Une seule chose est sûre : elle est issue de la famille Lieser, grande dynastie industrielle juive, mécène de l’avant-garde artistique. Mais est-ce l’une des deux filles prénommées Helene et Annie de Henriette (Lilly) Lieser, richissime divorcée pionnière dans l’émancipation des femmes ? Ou celle de son beau-frère Adolf, Margarethe, comme le clame un premier catalogue complet des œuvres de Klimt, réalisé dans les années 1960 ? La seule photo du tableau connue à ce jour, probablement prise en 1925 dans le cadre d’une exposition, laisserait entendre qu’il appartenait à Lilly Lieser cette année-là.
Commerçant nazi
Selon le quotidien Der Standard, qui se base sur des correspondances archivées dans un musée autrichien, elle aurait pu le confier à un membre de son personnel avant de mourir en déportation fin 1943. Le tableau réapparaîtrait ensuite chez un commerçant nazi avant que sa fille, puis des parents éloignés en héritent à leur tour. Mais pour la maison im Kinsky, spécialisée dans les procédures de restitution, c’est une “hypothèse parmi d’autres”. Après-guerre, la toile n’a jamais été réclamée au contraire d’autres biens, par l’une des trois descendantes des Lieser qui avaient toutes survécu.

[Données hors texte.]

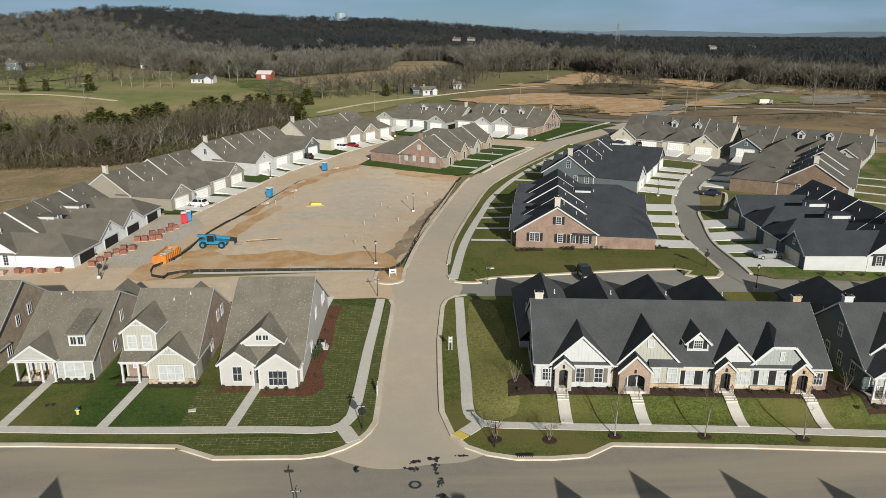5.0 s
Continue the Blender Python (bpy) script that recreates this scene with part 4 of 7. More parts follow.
front_walks(mb, 4, 8.62, -1, 9.5)
front_walks(w1, 4, 8.3, -1, 8.0)
front_walks(w2, 4, 7.85, -1, 9.5)


# ---------- the detached houses along the front street ----------
def main_body(root, x0, x1, hd, y0, ze, slope, wall, roof, inset=0.0, front=None, zb=-0.6, rakes=(True, True), side=""):
    """The main block with its ridge along the street; inset: the depth of a porch under its front eave; side: cladding of the east gable wall."""
    d, zr = 2 * hd, ze + slope * hd
    m = pose(x0, y0, 0)
    part("wall", Geo().prism([(inset, zb), (d, zb), (d, ze), (hd, zr), (inset, ze + slope * inset)], 0, x1 - x0, "x"), wall, root, "", m)
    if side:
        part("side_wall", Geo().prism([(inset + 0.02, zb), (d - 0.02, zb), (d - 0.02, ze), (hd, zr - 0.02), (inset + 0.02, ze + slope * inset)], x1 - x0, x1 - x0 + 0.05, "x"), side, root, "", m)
    gable_roof(root, hd, 0, x1 - x0, ze, slope, roof, pose(x0, y0 + hd, 0, 0, 0, -90), 0.4, (0.3, 0.3), rakes, rake=0.22)


def rear_gable(root, xc, half, y0, y1, ze, slope, wall, roof):
    """A cross gable on the garden side, its ridge just under the main one."""
    m = pose(xc, 0, 0)
    gable_block(root, half, y0, y1, 0.0, ze, slope, wall, m)
    gable_roof(root, half, y0, y1, ze, slope, roof, m, 0.3, (0.0, 0.3), (False, True))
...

Tenue à la confidentialité, Claudia Mörth-Gasser explique à l’AFP que son employeur a été contacté il y a deux ans pour un avis juridique par ses propriétaires, qui tiennent à rester anonymes. Im Kinsky en a informé les actuels ayants droit des deux branches Lieser, qui vivent notamment aux États-Unis. Certains ont fait le déplacement pour voir la toile, avant de signer un contrat avec les propriétaires, levant ainsi un obstacle à la vente du tableau.
Rien n’a filtré sur les termes de cet accord à l’amiable et des spécialistes émettent des critiques sur une procédure jugée trop rapide, en dépit des incertitudes sur le destin d’une œuvre à la valeur immense. “Sa provenance n’ayant pu être entièrement clarifiée jusqu’à présent”, il aurait fallu prendre le temps d’un examen plus approfondi, estime ainsi dans l’hebdomadaire Profil Monika Mayer, responsable des archives au musée du Belvédère. D’ailleurs, la toile n’a pas été présentée aux États-Unis, de peur qu’elle y soit confisquée par la justice en cas de litige, comme c’est la règle pour les œuvres soupçonnées d’être des spoliations.